Task directions
Without the pictures, return all of the material exactly as written.

Supplied data
========

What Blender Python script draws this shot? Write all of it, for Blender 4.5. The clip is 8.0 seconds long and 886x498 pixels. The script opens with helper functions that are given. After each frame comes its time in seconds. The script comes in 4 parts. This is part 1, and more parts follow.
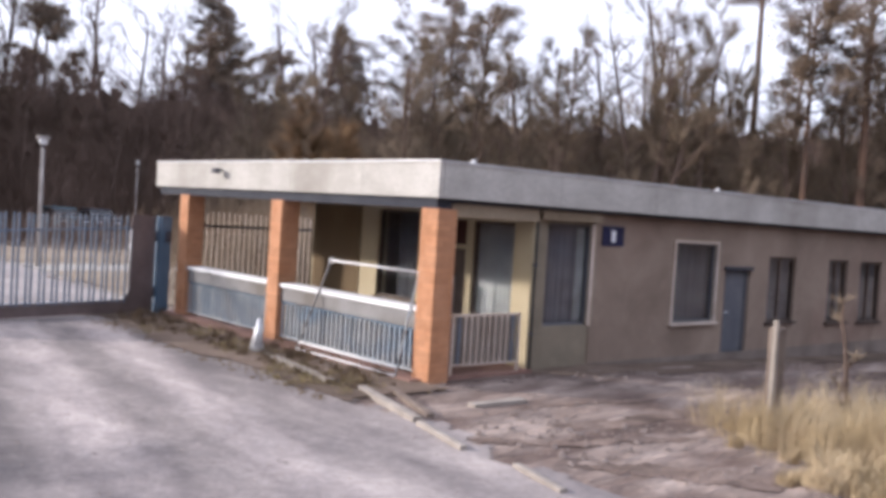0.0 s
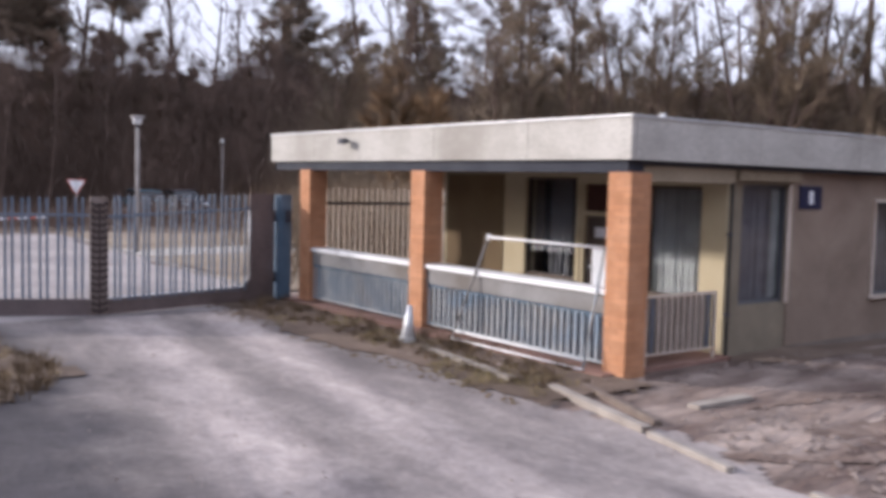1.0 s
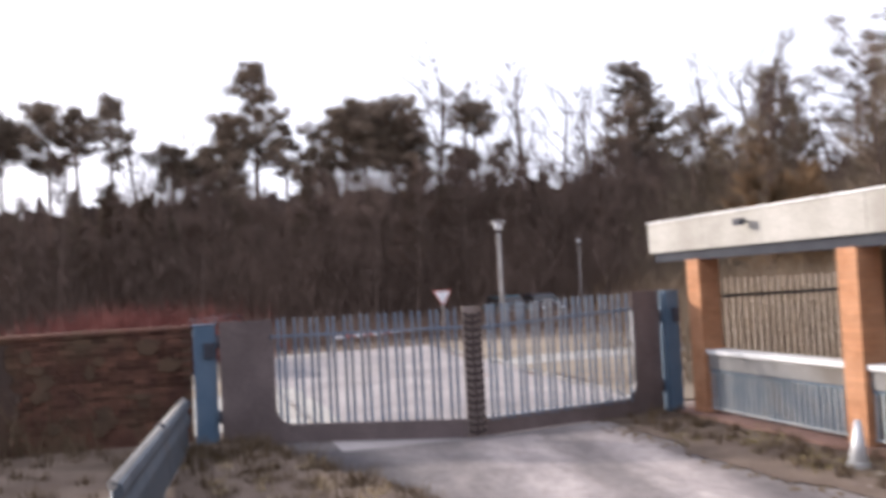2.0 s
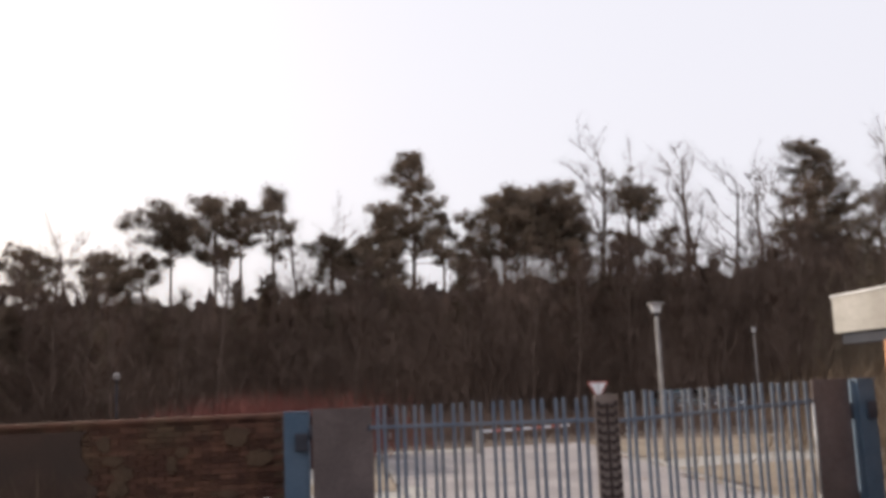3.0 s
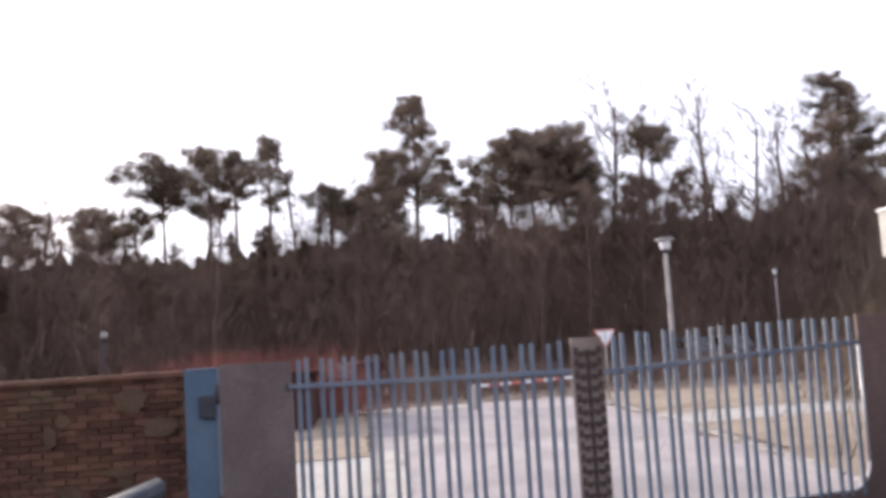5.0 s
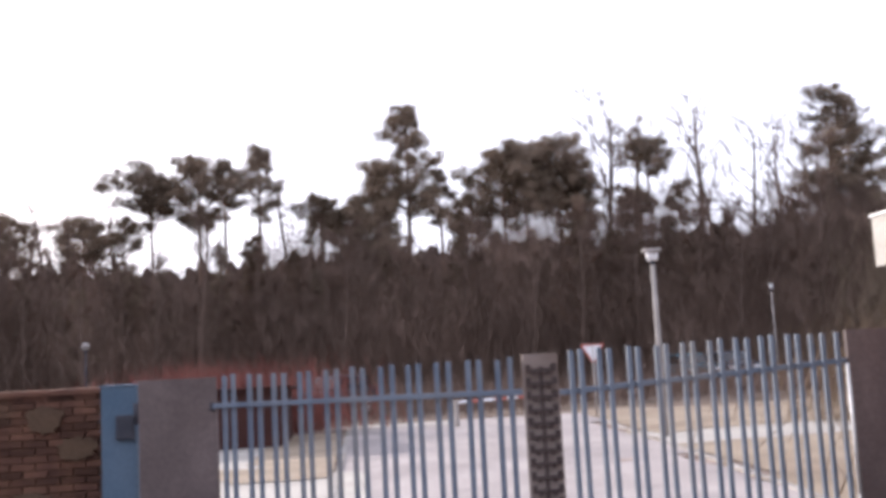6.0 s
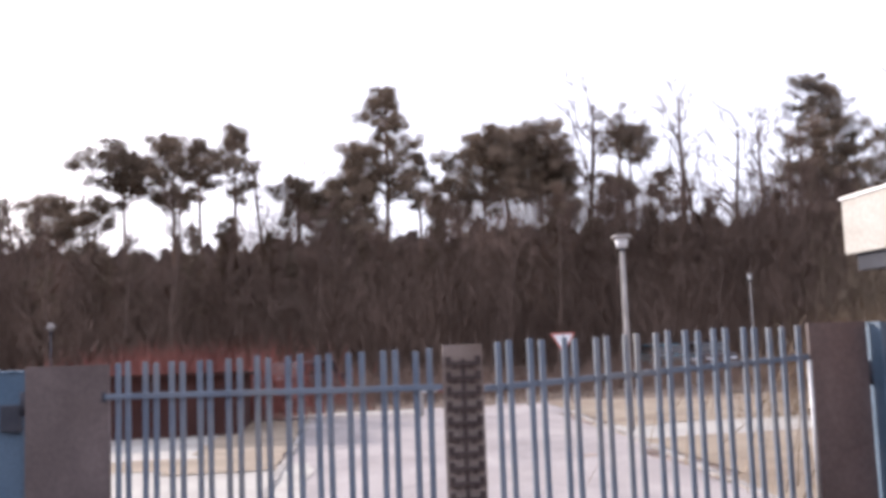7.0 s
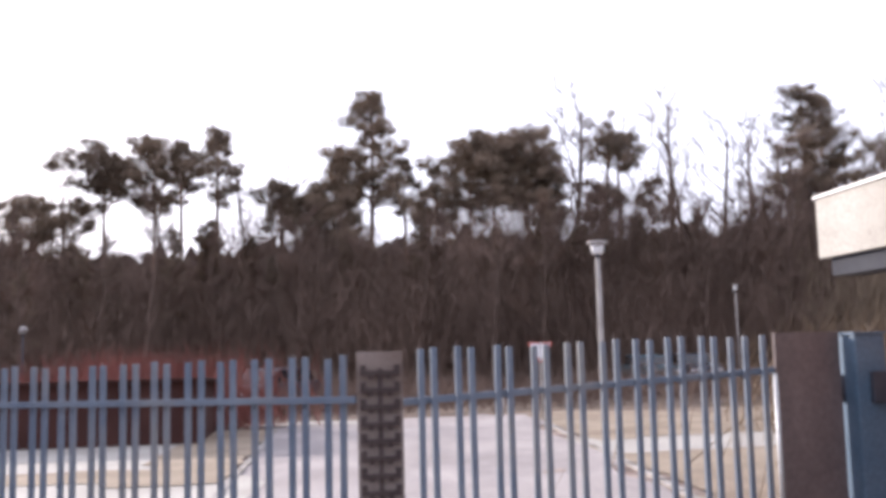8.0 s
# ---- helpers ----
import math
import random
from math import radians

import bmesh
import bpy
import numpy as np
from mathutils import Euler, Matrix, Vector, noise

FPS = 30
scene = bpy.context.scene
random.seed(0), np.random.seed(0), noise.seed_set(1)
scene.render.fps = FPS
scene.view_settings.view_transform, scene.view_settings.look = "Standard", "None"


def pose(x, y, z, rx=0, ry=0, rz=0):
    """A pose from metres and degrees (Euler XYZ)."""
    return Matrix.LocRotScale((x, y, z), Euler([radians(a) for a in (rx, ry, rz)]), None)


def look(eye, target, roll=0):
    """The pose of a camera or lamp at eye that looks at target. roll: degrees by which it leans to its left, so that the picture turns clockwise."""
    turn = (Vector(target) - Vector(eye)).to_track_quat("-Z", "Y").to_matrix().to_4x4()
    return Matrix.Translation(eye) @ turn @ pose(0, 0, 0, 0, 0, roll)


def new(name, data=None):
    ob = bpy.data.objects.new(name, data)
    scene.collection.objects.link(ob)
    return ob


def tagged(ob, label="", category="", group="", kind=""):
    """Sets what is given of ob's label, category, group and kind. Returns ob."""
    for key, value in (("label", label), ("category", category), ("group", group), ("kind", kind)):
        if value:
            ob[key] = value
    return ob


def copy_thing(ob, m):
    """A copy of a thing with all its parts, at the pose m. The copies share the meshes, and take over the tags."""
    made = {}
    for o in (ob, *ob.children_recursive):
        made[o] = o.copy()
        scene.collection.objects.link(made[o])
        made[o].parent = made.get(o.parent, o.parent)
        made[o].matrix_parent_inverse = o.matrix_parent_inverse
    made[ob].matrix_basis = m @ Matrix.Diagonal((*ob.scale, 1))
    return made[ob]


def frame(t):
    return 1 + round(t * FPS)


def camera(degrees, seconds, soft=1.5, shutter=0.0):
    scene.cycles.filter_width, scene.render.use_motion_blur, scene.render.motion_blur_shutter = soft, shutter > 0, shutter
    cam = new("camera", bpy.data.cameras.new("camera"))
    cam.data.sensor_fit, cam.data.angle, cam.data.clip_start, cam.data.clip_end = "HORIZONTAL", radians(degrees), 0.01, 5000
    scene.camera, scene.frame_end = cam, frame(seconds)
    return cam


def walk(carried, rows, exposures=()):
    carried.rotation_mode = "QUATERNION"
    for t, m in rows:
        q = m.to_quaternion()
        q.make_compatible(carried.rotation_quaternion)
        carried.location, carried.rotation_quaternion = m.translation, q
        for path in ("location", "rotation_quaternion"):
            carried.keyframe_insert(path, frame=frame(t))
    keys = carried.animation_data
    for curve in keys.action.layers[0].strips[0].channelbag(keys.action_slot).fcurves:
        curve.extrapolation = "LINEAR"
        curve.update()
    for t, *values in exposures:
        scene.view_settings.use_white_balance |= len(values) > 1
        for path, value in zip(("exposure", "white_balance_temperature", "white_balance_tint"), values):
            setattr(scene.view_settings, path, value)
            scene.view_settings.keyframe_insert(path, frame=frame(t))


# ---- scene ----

========

Written solution
What Blender Python script draws this shot? Write all of it, for Blender 4.5. The clip is 8.0 seconds long and 886x498 pixels. The script opens with helper functions that are given. After each frame comes its time in seconds. The script comes in 4 parts. This is part 1, and more parts follow.
0.0 s
1.0 s
2.0 s
3.0 s
5.0 s
6.0 s
7.0 s
8.0 s
# ---- helpers ----
import math
import random
from math import radians

import bmesh
import bpy
import numpy as np
from mathutils import Euler, Matrix, Vector, noise

FPS = 30
scene = bpy.context.scene
random.seed(0), np.random.seed(0), noise.seed_set(1)
scene.render.fps = FPS
scene.view_settings.view_transform, scene.view_settings.look = "Standard", "None"


def pose(x, y, z, rx=0, ry=0, rz=0):
    """A pose from metres and degrees (Euler XYZ)."""
    return Matrix.LocRotScale((x, y, z), Euler([radians(a) for a in (rx, ry, rz)]), None)


def look(eye, target, roll=0):
    """The pose of a camera or lamp at eye that looks at target. roll: degrees by which it leans to its left, so that the picture turns clockwise."""
    turn = (Vector(target) - Vector(eye)).to_track_quat("-Z", "Y").to_matrix().to_4x4()
    return Matrix.Translation(eye) @ turn @ pose(0, 0, 0, 0, 0, roll)


def new(name, data=None):
    ob = bpy.data.objects.new(name, data)
    scene.collection.objects.link(ob)
    return ob


def tagged(ob, label="", category="", group="", kind=""):
    """Sets what is given of ob's label, category, group and kind. Returns ob."""
    for key, value in (("label", label), ("category", category), ("group", group), ("kind", kind)):
        if value:
            ob[key] = value
    return ob


def copy_thing(ob, m):
    """A copy of a thing with all its parts, at the pose m. The copies share the meshes, and take over the tags."""
    made = {}
    for o in (ob, *ob.children_recursive):
        made[o] = o.copy()
        scene.collection.objects.link(made[o])
        made[o].parent = made.get(o.parent, o.parent)
        made[o].matrix_parent_inverse = o.matrix_parent_inverse
    made[ob].matrix_basis = m @ Matrix.Diagonal((*ob.scale, 1))
    return made[ob]


def frame(t):
    return 1 + round(t * FPS)


def camera(degrees, seconds, soft=1.5, shutter=0.0):
    scene.cycles.filter_width, scene.render.use_motion_blur, scene.render.motion_blur_shutter = soft, shutter > 0, shutter
    cam = new("camera", bpy.data.cameras.new("camera"))
    cam.data.sensor_fit, cam.data.angle, cam.data.clip_start, cam.data.clip_end = "HORIZONTAL", radians(degrees), 0.01, 5000
    scene.camera, scene.frame_end = cam, frame(seconds)
    return cam


def walk(carried, rows, exposures=()):
    carried.rotation_mode = "QUATERNION"
    for t, m in rows:
        q = m.to_quaternion()
        q.make_compatible(carried.rotation_quaternion)
        carried.location, carried.rotation_quaternion = m.translation, q
        for path in ("location", "rotation_quaternion"):
            carried.keyframe_insert(path, frame=frame(t))
    keys = carried.animation_data
    for curve in keys.action.layers[0].strips[0].channelbag(keys.action_slot).fcurves:
        curve.extrapolation = "LINEAR"
        curve.update()
    for t, *values in exposures:
        scene.view_settings.use_white_balance |= len(values) > 1
        for path, value in zip(("exposure", "white_balance_temperature", "white_balance_tint"), values):
            setattr(scene.view_settings, path, value)
            scene.view_settings.keyframe_insert(path, frame=frame(t))


# ---- scene ----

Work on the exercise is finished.